- old Tarawera High School logo

Location
- River Road Kawerau 3169 New Zealand 38°5′13.46″S 176°42′34.07″E﻿ / ﻿38.0870722°S 176.7094639°E

Information
- Funding type: State
- Motto: Te Kaunga Wharangi – The Turning of a New Page New Beginnings
- Opened: 2013 (1955 as Kawerau District High School, 1963 as Kawerau College)
- Ministry of Education Institution no.: 661
- Years offered: 7–13
- Gender: Coeducational
- Enrollment: 452 (July 2026)
- Colours: Blue, Gold
- Slogan: Grow Strive Achieve Serve
- Socio-economic decile: 1B
- Website: tarawera.school.nz

= Tarawera High School =

Tarawera High School is a secondary school located in Kawerau, New Zealand. It is the only secondary school serving the town, and serves students from Years 7 to 13. The school was formed as a result of the closure of both Kawerau College and Kawerau Intermediate School, and sits on the Kawerau College site. The school had a roll of 460 as of November 2014.

== Students ==
According to the Ministry of Education, Tarawera High School has a gender composition of 56% male, and 44% female. The major ethnicity at the school is Māori, being 86% of students. This is followed by New Zealand European with 14% of students.

== Closure of Kawerau College and creation ==
Tarawera High School opened at the start of the school year in 2013, formed by merging the former Kawerau College and Kawerau Intermediate.

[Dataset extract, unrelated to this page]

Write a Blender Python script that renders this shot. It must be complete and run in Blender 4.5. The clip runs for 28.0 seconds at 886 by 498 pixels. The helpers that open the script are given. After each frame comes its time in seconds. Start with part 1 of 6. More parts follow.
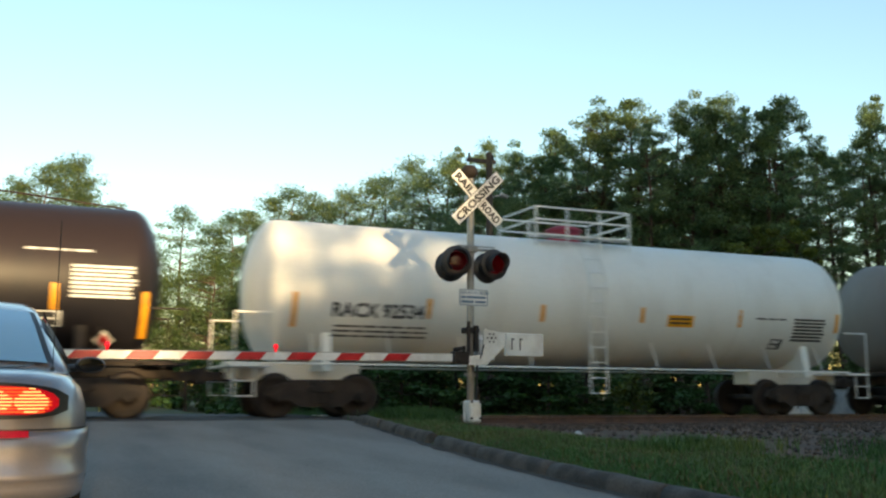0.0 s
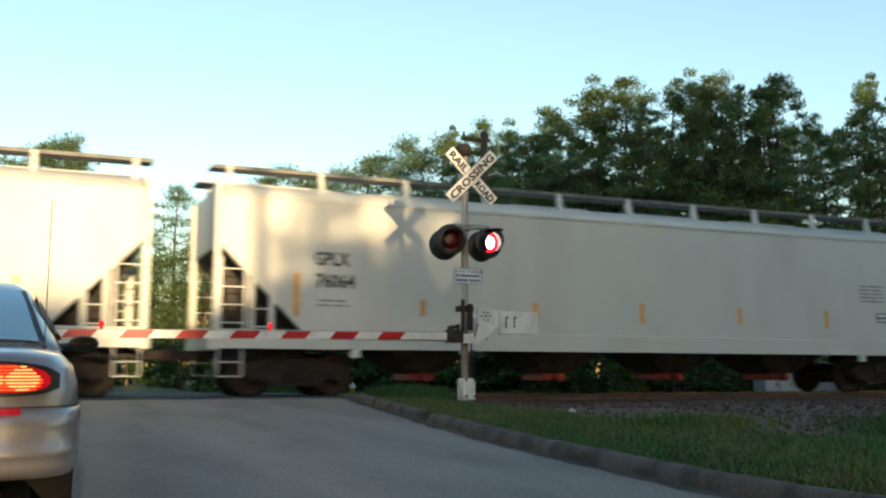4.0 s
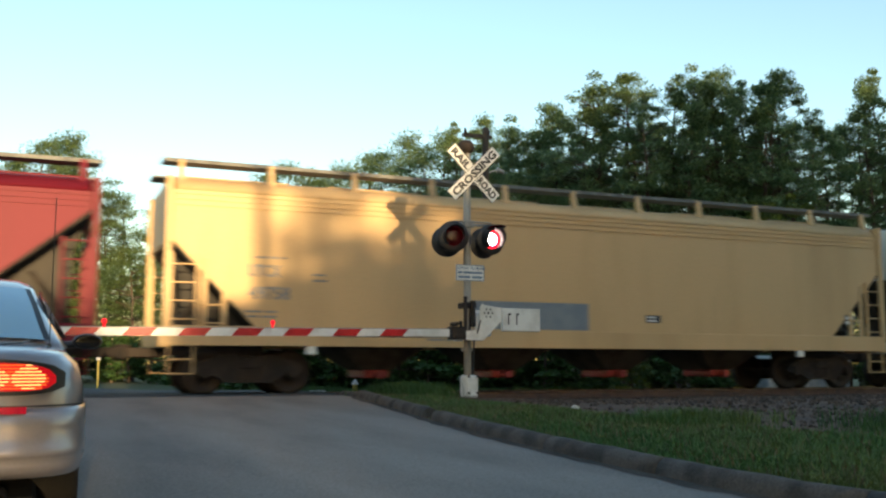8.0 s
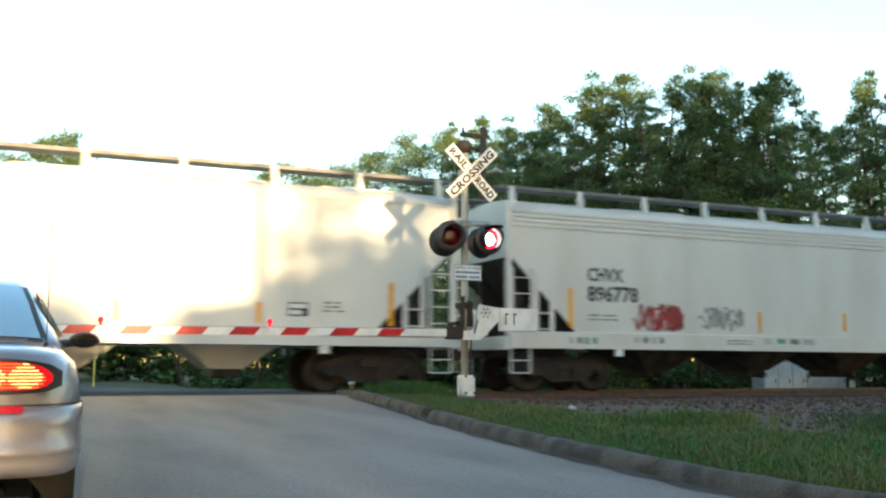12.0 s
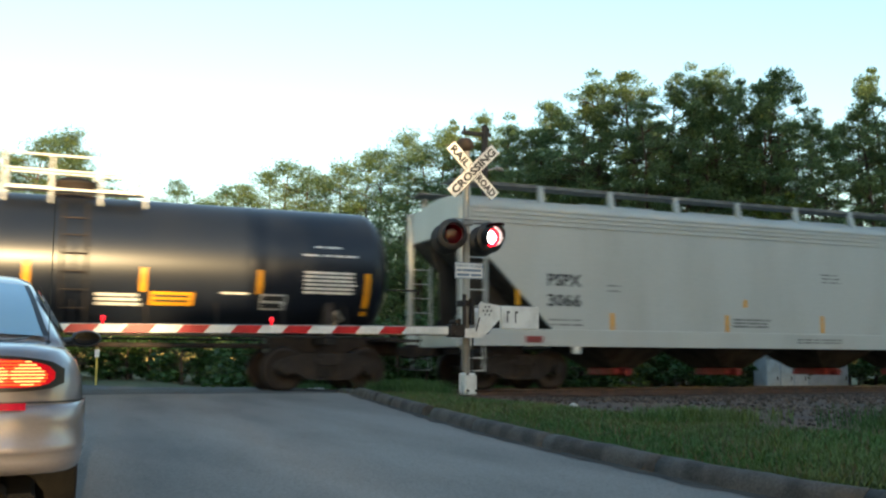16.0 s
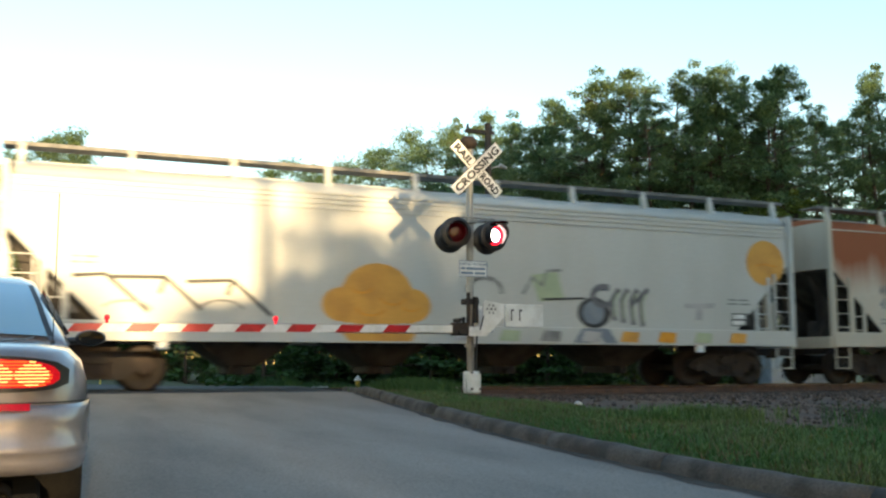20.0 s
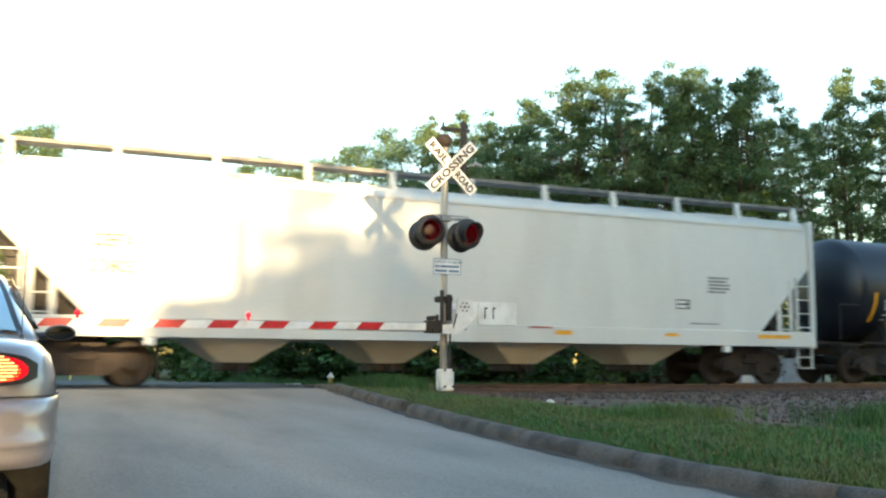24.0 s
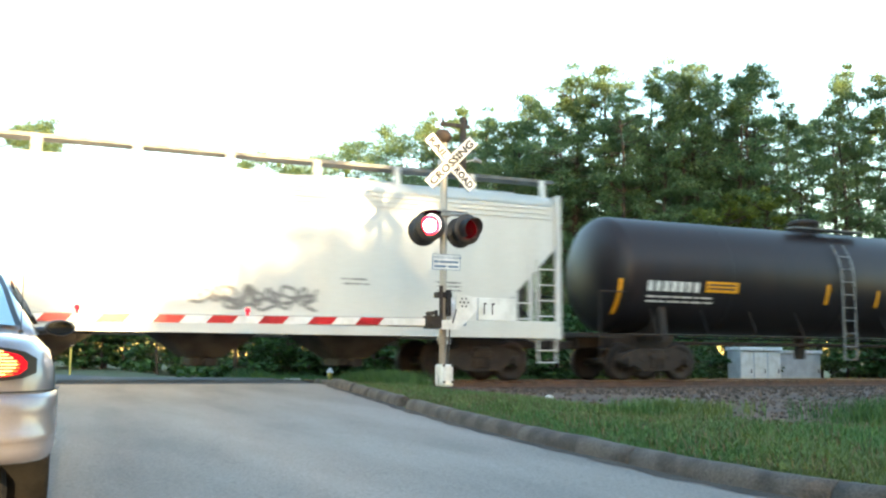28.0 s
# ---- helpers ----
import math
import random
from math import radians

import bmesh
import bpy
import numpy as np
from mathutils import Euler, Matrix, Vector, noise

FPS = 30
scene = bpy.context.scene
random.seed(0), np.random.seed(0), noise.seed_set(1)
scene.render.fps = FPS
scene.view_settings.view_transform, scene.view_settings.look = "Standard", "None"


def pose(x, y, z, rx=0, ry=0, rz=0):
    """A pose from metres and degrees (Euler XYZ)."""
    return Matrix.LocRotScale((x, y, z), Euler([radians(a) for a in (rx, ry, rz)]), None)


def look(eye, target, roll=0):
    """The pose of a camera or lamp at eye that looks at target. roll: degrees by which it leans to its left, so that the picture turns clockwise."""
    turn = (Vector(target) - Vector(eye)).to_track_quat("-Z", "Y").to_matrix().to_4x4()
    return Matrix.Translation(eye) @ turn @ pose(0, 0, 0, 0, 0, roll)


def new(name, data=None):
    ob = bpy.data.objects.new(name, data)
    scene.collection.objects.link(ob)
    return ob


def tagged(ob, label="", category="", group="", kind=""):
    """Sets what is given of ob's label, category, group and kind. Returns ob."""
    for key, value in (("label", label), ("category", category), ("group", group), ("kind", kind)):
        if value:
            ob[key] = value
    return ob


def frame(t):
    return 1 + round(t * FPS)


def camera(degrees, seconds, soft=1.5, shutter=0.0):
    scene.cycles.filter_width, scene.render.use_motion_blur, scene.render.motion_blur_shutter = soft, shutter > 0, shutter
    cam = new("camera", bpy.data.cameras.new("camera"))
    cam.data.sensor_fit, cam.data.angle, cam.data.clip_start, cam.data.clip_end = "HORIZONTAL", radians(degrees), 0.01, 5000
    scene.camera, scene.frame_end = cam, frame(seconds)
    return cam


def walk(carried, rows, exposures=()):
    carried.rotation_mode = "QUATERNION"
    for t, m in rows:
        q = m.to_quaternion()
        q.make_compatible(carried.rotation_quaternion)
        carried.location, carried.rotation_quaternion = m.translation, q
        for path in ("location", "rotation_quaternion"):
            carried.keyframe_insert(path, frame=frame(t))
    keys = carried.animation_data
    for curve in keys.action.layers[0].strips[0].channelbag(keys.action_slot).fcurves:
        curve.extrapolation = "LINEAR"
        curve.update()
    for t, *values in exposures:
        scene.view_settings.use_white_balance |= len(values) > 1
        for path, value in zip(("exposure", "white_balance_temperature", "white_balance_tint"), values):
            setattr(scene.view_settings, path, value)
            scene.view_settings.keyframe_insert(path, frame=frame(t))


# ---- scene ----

The school is located on the old Kawerau College site, on River Road, and uses the facilities already there. Helen Tuhoro, who was Deputy Principal of Kawerau College for three years before being Deputy Principal at Trident High School, was appointed as the new principal.

== Re-development ==
In August 2013 Education Minister Hekia Parata, and Associate Education Minister Nikki Kaye, announced a $15.64 million investment in new facilities for the school. The announcement stated that the new facilities would be progressively built, so the school will be able to continue operating during construction. At the end of July 2014, re-development began, with construction set for September. The new facilities will replace 60% of the existing buildings, and will provide a modern teaching space for 525 students with a library, a wharenui, technology and performance spaces, an administration block, and a wireless fibre network. The re-development was said to feature environmentally sustainable initiatives, such as solar heating. Work is expected to be completed by the end of 2015.